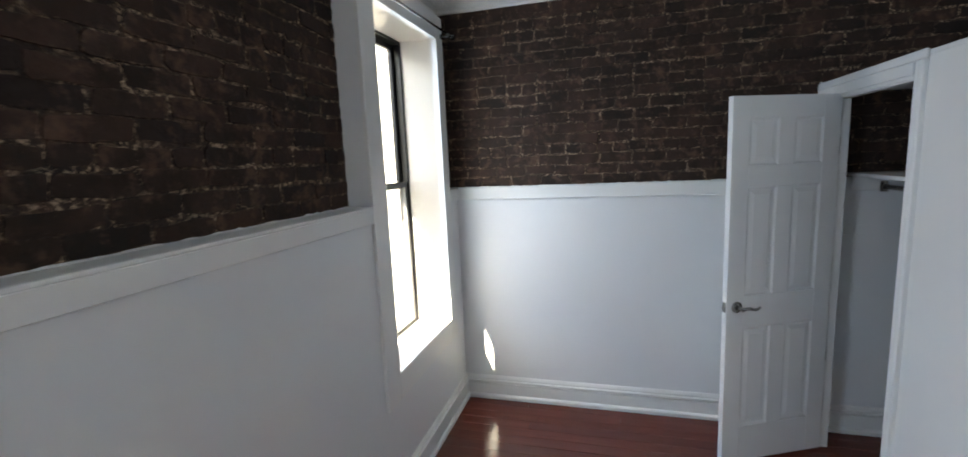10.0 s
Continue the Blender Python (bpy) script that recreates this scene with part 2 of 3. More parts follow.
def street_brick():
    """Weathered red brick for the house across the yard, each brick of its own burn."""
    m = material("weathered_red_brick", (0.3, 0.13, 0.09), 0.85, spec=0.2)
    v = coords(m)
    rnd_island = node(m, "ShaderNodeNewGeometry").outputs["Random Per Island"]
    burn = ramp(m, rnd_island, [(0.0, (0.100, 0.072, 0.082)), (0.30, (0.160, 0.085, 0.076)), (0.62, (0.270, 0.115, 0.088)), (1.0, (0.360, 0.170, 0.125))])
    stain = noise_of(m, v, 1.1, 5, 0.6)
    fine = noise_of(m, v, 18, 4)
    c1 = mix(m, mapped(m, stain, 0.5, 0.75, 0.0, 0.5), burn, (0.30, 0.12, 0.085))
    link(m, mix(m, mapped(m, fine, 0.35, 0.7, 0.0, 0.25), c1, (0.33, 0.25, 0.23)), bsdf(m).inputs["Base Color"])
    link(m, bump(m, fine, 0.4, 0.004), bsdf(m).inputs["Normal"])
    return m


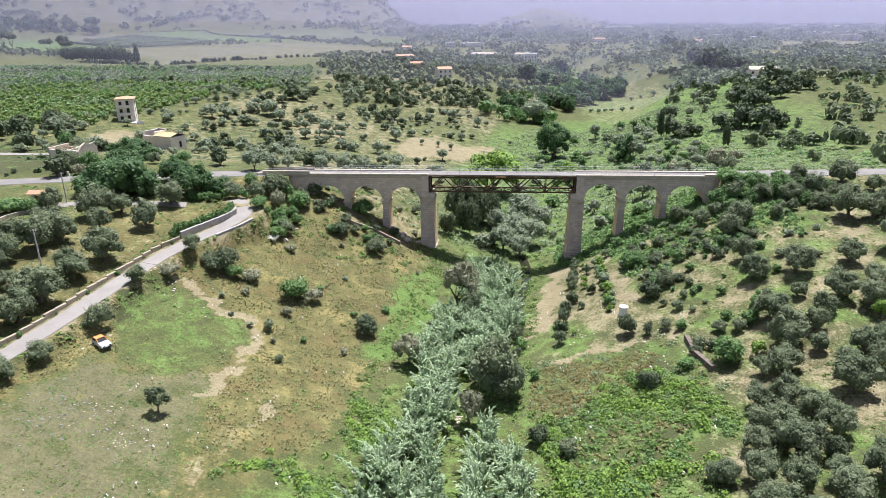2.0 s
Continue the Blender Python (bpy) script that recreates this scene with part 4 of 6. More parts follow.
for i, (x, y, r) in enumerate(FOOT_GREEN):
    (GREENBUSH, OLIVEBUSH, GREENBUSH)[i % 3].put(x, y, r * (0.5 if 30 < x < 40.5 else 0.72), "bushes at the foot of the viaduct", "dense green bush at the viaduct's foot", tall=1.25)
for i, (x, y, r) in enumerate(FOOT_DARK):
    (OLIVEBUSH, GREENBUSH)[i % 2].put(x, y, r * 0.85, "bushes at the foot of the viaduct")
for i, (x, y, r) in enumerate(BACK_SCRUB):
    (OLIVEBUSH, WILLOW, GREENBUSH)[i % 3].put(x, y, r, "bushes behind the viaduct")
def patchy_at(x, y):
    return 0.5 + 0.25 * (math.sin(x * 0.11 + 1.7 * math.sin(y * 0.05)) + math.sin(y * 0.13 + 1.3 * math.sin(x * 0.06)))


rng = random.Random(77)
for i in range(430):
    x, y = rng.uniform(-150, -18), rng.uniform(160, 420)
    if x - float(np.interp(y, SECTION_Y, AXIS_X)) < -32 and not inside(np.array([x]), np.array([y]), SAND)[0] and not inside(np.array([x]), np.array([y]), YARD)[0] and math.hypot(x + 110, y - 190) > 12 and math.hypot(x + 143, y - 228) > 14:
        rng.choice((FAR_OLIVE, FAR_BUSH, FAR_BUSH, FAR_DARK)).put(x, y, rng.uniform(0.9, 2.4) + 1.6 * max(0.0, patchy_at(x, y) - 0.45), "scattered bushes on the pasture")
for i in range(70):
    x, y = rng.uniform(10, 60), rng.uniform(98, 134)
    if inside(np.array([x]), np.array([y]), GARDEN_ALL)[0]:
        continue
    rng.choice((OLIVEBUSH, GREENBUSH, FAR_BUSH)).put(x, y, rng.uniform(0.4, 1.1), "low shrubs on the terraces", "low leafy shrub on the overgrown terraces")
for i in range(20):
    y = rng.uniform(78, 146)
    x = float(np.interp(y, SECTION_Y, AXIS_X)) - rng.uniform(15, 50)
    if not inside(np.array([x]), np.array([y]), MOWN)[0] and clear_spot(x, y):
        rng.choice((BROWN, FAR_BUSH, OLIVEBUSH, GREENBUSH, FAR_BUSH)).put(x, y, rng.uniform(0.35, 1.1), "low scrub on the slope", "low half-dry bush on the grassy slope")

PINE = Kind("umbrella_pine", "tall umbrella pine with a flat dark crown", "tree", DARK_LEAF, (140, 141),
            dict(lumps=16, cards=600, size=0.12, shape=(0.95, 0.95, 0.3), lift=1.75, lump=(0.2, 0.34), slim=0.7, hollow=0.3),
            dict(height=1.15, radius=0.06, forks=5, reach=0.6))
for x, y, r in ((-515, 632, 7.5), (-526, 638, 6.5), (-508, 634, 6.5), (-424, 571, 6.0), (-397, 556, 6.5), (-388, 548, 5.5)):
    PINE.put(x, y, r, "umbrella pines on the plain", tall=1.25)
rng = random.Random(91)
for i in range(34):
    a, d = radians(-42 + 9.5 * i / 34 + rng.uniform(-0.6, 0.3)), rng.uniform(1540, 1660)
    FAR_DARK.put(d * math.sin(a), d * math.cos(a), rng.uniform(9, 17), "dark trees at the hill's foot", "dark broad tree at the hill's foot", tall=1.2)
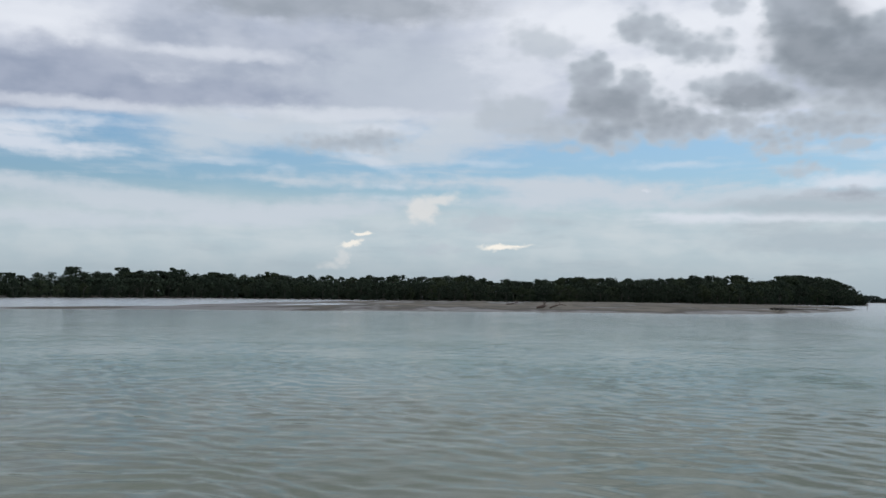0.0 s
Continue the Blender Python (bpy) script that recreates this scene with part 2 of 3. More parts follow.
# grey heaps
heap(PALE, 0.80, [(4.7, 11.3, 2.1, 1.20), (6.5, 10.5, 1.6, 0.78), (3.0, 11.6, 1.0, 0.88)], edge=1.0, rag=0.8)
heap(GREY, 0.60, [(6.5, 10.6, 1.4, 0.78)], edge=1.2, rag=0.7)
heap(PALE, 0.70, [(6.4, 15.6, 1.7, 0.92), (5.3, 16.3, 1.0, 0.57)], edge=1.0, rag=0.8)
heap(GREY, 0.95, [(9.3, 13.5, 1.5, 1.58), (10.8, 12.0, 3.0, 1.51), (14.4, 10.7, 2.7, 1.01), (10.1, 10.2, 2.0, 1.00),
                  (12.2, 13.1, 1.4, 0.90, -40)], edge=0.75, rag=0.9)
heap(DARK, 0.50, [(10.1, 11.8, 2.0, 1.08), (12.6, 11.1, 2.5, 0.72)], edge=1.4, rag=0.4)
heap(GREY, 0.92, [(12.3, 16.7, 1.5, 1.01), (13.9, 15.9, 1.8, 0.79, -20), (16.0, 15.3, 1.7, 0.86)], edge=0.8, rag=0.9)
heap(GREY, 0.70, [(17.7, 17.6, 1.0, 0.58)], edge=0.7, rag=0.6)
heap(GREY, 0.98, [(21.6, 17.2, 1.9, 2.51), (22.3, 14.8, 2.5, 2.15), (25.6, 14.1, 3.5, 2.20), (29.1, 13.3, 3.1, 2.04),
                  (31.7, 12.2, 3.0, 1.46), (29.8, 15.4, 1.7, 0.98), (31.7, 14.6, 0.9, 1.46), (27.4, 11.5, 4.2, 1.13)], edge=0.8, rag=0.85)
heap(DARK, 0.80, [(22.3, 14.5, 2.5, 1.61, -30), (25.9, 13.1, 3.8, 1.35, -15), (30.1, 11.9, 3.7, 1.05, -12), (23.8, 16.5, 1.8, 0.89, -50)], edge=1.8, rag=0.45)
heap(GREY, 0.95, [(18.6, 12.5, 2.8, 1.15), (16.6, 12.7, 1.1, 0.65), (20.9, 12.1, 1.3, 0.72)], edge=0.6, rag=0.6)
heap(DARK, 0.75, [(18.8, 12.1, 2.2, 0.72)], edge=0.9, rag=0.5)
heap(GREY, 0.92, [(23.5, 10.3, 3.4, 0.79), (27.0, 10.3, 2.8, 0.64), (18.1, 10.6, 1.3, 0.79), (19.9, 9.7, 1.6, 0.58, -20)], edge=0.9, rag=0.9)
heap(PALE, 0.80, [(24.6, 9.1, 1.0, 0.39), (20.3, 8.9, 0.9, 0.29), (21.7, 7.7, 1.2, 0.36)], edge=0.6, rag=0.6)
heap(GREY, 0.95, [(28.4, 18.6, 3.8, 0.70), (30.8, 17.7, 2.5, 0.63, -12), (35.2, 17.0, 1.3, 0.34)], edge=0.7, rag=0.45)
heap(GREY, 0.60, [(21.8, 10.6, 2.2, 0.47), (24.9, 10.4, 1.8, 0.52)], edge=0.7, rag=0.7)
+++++
Given instruction: Your copy should match the entries exactly, minus the pictures.

Task result:
10.0 s
Continue the Blender Python (bpy) script that recreates this scene with part 2 of 3. More parts follow.
def street_brick():
    """Weathered red brick for the house across the yard, each brick of its own burn."""
    m = material("weathered_red_brick", (0.3, 0.13, 0.09), 0.85, spec=0.2)
    v = coords(m)
    rnd_island = node(m, "ShaderNodeNewGeometry").outputs["Random Per Island"]
    burn = ramp(m, rnd_island, [(0.0, (0.100, 0.072, 0.082)), (0.30, (0.160, 0.085, 0.076)), (0.62, (0.270, 0.115, 0.088)), (1.0, (0.360, 0.170, 0.125))])
    stain = noise_of(m, v, 1.1, 5, 0.6)
    fine = noise_of(m, v, 18, 4)
    c1 = mix(m, mapped(m, stain, 0.5, 0.75, 0.0, 0.5), burn, (0.30, 0.12, 0.085))
    link(m, mix(m, mapped(m, fine, 0.35, 0.7, 0.0, 0.25), c1, (0.33, 0.25, 0.23)), bsdf(m).inputs["Base Color"])
    link(m, bump(m, fine, 0.4, 0.004), bsdf(m).inputs["Normal"])
    return m


2.0 s
Continue the Blender Python (bpy) script that recreates this scene with part 4 of 6. More parts follow.
for i, (x, y, r) in enumerate(FOOT_GREEN):
    (GREENBUSH, OLIVEBUSH, GREENBUSH)[i % 3].put(x, y, r * (0.5 if 30 < x < 40.5 else 0.72), "bushes at the foot of the viaduct", "dense green bush at the viaduct's foot", tall=1.25)
for i, (x, y, r) in enumerate(FOOT_DARK):
    (OLIVEBUSH, GREENBUSH)[i % 2].put(x, y, r * 0.85, "bushes at the foot of the viaduct")
for i, (x, y, r) in enumerate(BACK_SCRUB):
    (OLIVEBUSH, WILLOW, GREENBUSH)[i % 3].put(x, y, r, "bushes behind the viaduct")
def patchy_at(x, y):
    return 0.5 + 0.25 * (math.sin(x * 0.11 + 1.7 * math.sin(y * 0.05)) + math.sin(y * 0.13 + 1.3 * math.sin(x * 0.06)))


rng = random.Random(77)
for i in range(430):
    x, y = rng.uniform(-150, -18), rng.uniform(160, 420)
    if x - float(np.interp(y, SECTION_Y, AXIS_X)) < -32 and not inside(np.array([x]), np.array([y]), SAND)[0] and not inside(np.array([x]), np.array([y]), YARD)[0] and math.hypot(x + 110, y - 190) > 12 and math.hypot(x + 143, y - 228) > 14:
        rng.choice((FAR_OLIVE, FAR_BUSH, FAR_BUSH, FAR_DARK)).put(x, y, rng.uniform(0.9, 2.4) + 1.6 * max(0.0, patchy_at(x, y) - 0.45), "scattered bushes on the pasture")
for i in range(70):
    x, y = rng.uniform(10, 60), rng.uniform(98, 134)
    if inside(np.array([x]), np.array([y]), GARDEN_ALL)[0]:
        continue
    rng.choice((OLIVEBUSH, GREENBUSH, FAR_BUSH)).put(x, y, rng.uniform(0.4, 1.1), "low shrubs on the terraces", "low leafy shrub on the overgrown terraces")
for i in range(20):
    y = rng.uniform(78, 146)
    x = float(np.interp(y, SECTION_Y, AXIS_X)) - rng.uniform(15, 50)
    if not inside(np.array([x]), np.array([y]), MOWN)[0] and clear_spot(x, y):
        rng.choice((BROWN, FAR_BUSH, OLIVEBUSH, GREENBUSH, FAR_BUSH)).put(x, y, rng.uniform(0.35, 1.1), "low scrub on the slope", "low half-dry bush on the grassy slope")

PINE = Kind("umbrella_pine", "tall umbrella pine with a flat dark crown", "tree", DARK_LEAF, (140, 141),
            dict(lumps=16, cards=600, size=0.12, shape=(0.95, 0.95, 0.3), lift=1.75, lump=(0.2, 0.34), slim=0.7, hollow=0.3),
            dict(height=1.15, radius=0.06, forks=5, reach=0.6))
for x, y, r in ((-515, 632, 7.5), (-526, 638, 6.5), (-508, 634, 6.5), (-424, 571, 6.0), (-397, 556, 6.5), (-388, 548, 5.5)):
    PINE.put(x, y, r, "umbrella pines on the plain", tall=1.25)
rng = random.Random(91)
for i in range(34):
    a, d = radians(-42 + 9.5 * i / 34 + rng.uniform(-0.6, 0.3)), rng.uniform(1540, 1660)
    FAR_DARK.put(d * math.sin(a), d * math.cos(a), rng.uniform(9, 17), "dark trees at the hill's foot", "dark broad tree at the hill's foot", tall=1.2)
0.0 s
Continue the Blender Python (bpy) script that recreates this scene with part 2 of 3. More parts follow.
# grey heaps
heap(PALE, 0.80, [(4.7, 11.3, 2.1, 1.20), (6.5, 10.5, 1.6, 0.78), (3.0, 11.6, 1.0, 0.88)], edge=1.0, rag=0.8)
heap(GREY, 0.60, [(6.5, 10.6, 1.4, 0.78)], edge=1.2, rag=0.7)
heap(PALE, 0.70, [(6.4, 15.6, 1.7, 0.92), (5.3, 16.3, 1.0, 0.57)], edge=1.0, rag=0.8)
heap(GREY, 0.95, [(9.3, 13.5, 1.5, 1.58), (10.8, 12.0, 3.0, 1.51), (14.4, 10.7, 2.7, 1.01), (10.1, 10.2, 2.0, 1.00),
                  (12.2, 13.1, 1.4, 0.90, -40)], edge=0.75, rag=0.9)
heap(DARK, 0.50, [(10.1, 11.8, 2.0, 1.08), (12.6, 11.1, 2.5, 0.72)], edge=1.4, rag=0.4)
heap(GREY, 0.92, [(12.3, 16.7, 1.5, 1.01), (13.9, 15.9, 1.8, 0.79, -20), (16.0, 15.3, 1.7, 0.86)], edge=0.8, rag=0.9)
heap(GREY, 0.70, [(17.7, 17.6, 1.0, 0.58)], edge=0.7, rag=0.6)
heap(GREY, 0.98, [(21.6, 17.2, 1.9, 2.51), (22.3, 14.8, 2.5, 2.15), (25.6, 14.1, 3.5, 2.20), (29.1, 13.3, 3.1, 2.04),
                  (31.7, 12.2, 3.0, 1.46), (29.8, 15.4, 1.7, 0.98), (31.7, 14.6, 0.9, 1.46), (27.4, 11.5, 4.2, 1.13)], edge=0.8, rag=0.85)
heap(DARK, 0.80, [(22.3, 14.5, 2.5, 1.61, -30), (25.9, 13.1, 3.8, 1.35, -15), (30.1, 11.9, 3.7, 1.05, -12), (23.8, 16.5, 1.8, 0.89, -50)], edge=1.8, rag=0.45)
heap(GREY, 0.95, [(18.6, 12.5, 2.8, 1.15), (16.6, 12.7, 1.1, 0.65), (20.9, 12.1, 1.3, 0.72)], edge=0.6, rag=0.6)
heap(DARK, 0.75, [(18.8, 12.1, 2.2, 0.72)], edge=0.9, rag=0.5)
heap(GREY, 0.92, [(23.5, 10.3, 3.4, 0.79), (27.0, 10.3, 2.8, 0.64), (18.1, 10.6, 1.3, 0.79), (19.9, 9.7, 1.6, 0.58, -20)], edge=0.9, rag=0.9)
heap(PALE, 0.80, [(24.6, 9.1, 1.0, 0.39), (20.3, 8.9, 0.9, 0.29), (21.7, 7.7, 1.2, 0.36)], edge=0.6, rag=0.6)
heap(GREY, 0.95, [(28.4, 18.6, 3.8, 0.70), (30.8, 17.7, 2.5, 0.63, -12), (35.2, 17.0, 1.3, 0.34)], edge=0.7, rag=0.45)
heap(GREY, 0.60, [(21.8, 10.6, 2.2, 0.47), (24.9, 10.4, 1.8, 0.52)], edge=0.7, rag=0.7)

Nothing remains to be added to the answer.